**What is needed:** Everything in the data should be repeated exactly, save for the images.

**Dataset extract:**
◆ ◆ ◆ ◆

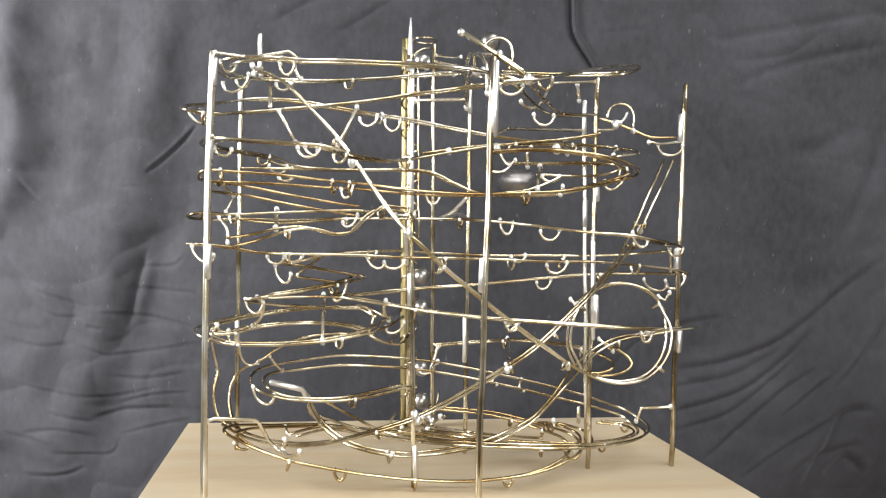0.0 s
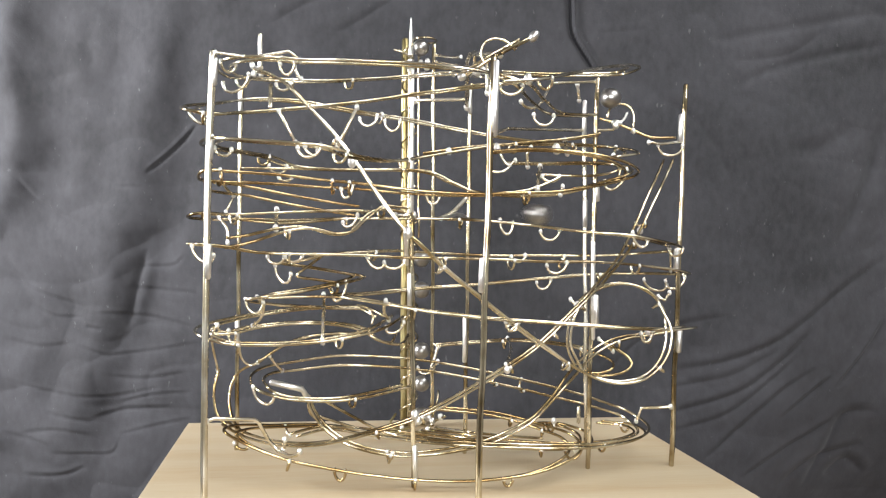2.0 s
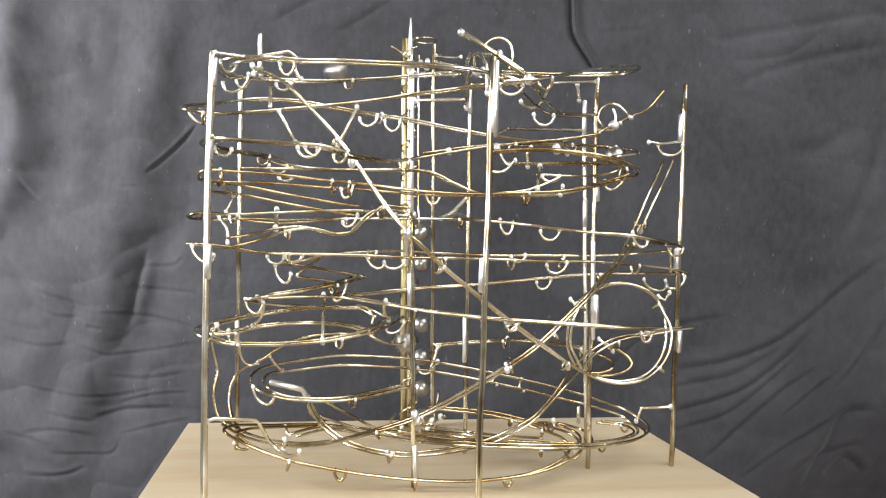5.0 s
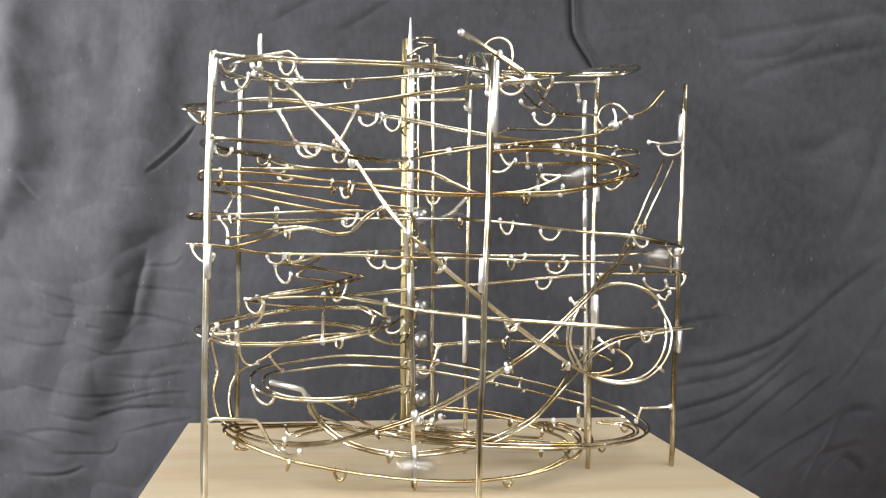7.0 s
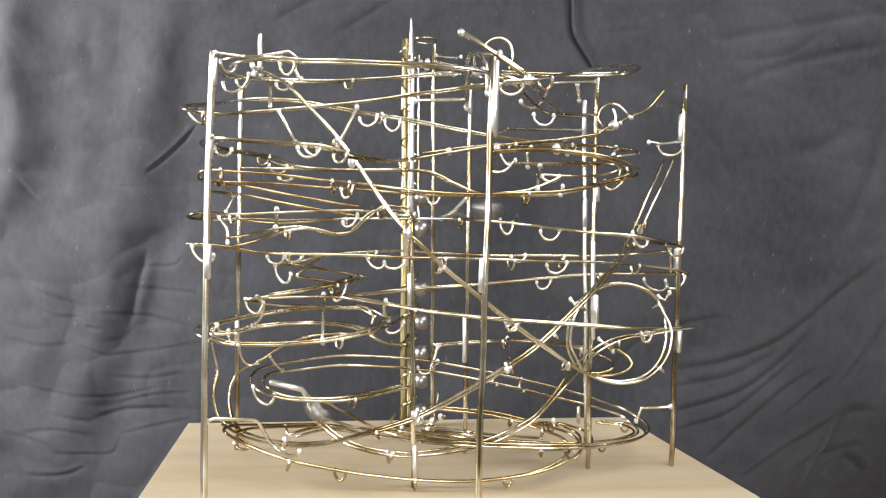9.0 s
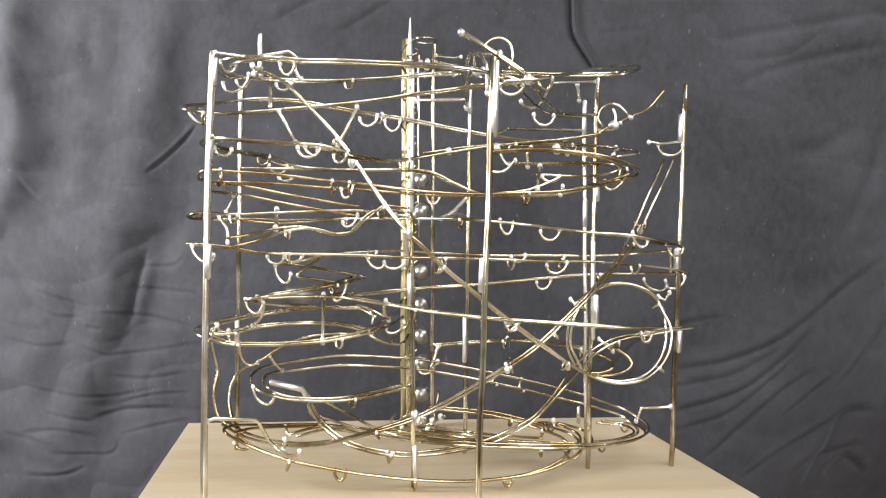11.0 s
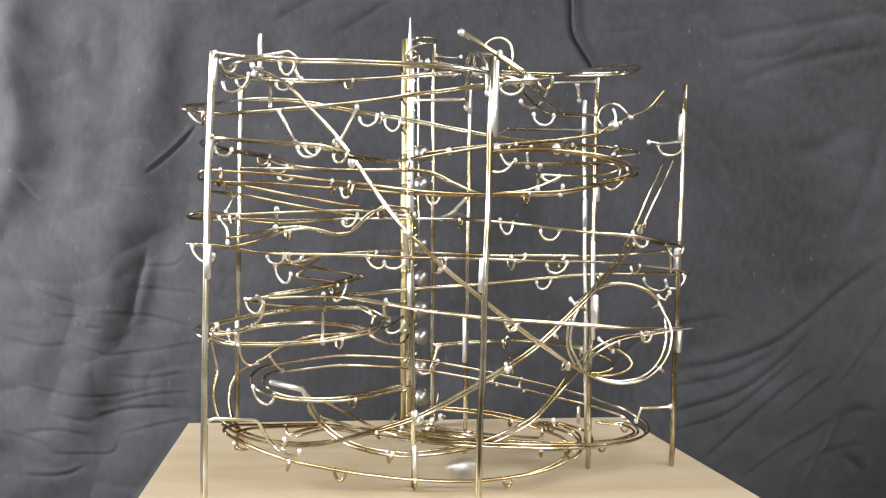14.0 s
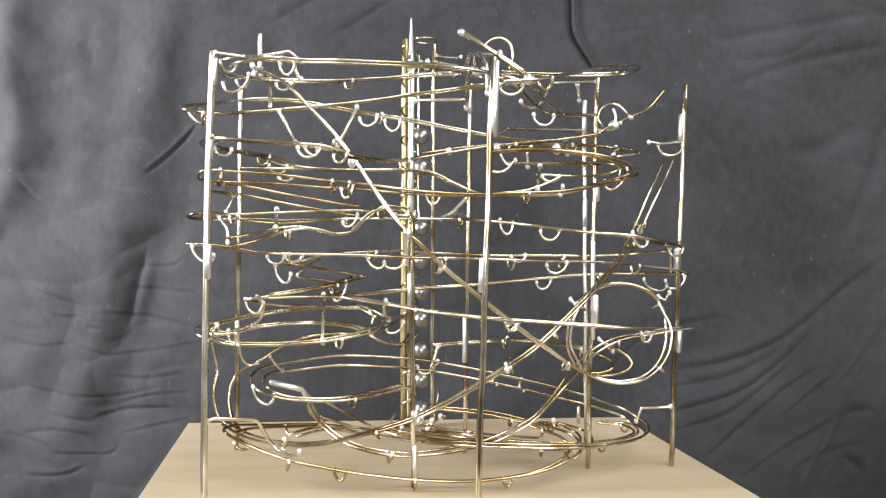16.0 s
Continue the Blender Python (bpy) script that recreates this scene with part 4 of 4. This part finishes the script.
def motions():
    # balls waiting in the lift rise steadily
    walk(ball("polished grey steel ball carried up in the lift"), lift_rows(0.0, 0.1505, 16.0, 0.2859))
    walk(ball("polished grey steel ball carried up in the lift"), lift_rows(0.0, 0.1204, 16.0, 0.2559))
    walk(ball("polished grey steel ball carried up in the lift"), lift_rows(0.0, 0.0617, 16.0, 0.1975))
    walk(ball("polished grey steel ball carried up in the lift"), lift_rows(0.0, 0.0299, 16.0, 0.1658))
    walk(ball("polished grey steel ball carried up in the lift"), [(0.00, pose(-0.0104, 0.7300, 0.0142)), (0.80, pose(-0.0104, 0.7300, 0.0142)), (1.30, pose(-0.0165, 0.7380, 0.0107))] + lift_rows(2.30, 0.0192, 16.0, 0.1357))
    walk(ball("polished grey steel ball carried up in the lift"), [(0.00, pose(-0.0091, 0.7150, 0.0199)), (4.00, pose(-0.0091, 0.7150, 0.0199)), (4.50, pose(-0.0165, 0.7380, 0.0116))] + lift_rows(5.50, 0.0201, 16.0, 0.1094))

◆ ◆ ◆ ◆

**The answer:**
0.0 s
2.0 s
5.0 s
7.0 s
9.0 s
11.0 s
14.0 s
16.0 s
Continue the Blender Python (bpy) script that recreates this scene with part 4 of 4. This part finishes the script.
def motions():
    # balls waiting in the lift rise steadily
    walk(ball("polished grey steel ball carried up in the lift"), lift_rows(0.0, 0.1505, 16.0, 0.2859))
    walk(ball("polished grey steel ball carried up in the lift"), lift_rows(0.0, 0.1204, 16.0, 0.2559))
    walk(ball("polished grey steel ball carried up in the lift"), lift_rows(0.0, 0.0617, 16.0, 0.1975))
    walk(ball("polished grey steel ball carried up in the lift"), lift_rows(0.0, 0.0299, 16.0, 0.1658))
    walk(ball("polished grey steel ball carried up in the lift"), [(0.00, pose(-0.0104, 0.7300, 0.0142)), (0.80, pose(-0.0104, 0.7300, 0.0142)), (1.30, pose(-0.0165, 0.7380, 0.0107))] + lift_rows(2.30, 0.0192, 16.0, 0.1357))
    walk(ball("polished grey steel ball carried up in the lift"), [(0.00, pose(-0.0091, 0.7150, 0.0199)), (4.00, pose(-0.0091, 0.7150, 0.0199)), (4.50, pose(-0.0165, 0.7380, 0.0116))] + lift_rows(5.50, 0.0201, 16.0, 0.1094))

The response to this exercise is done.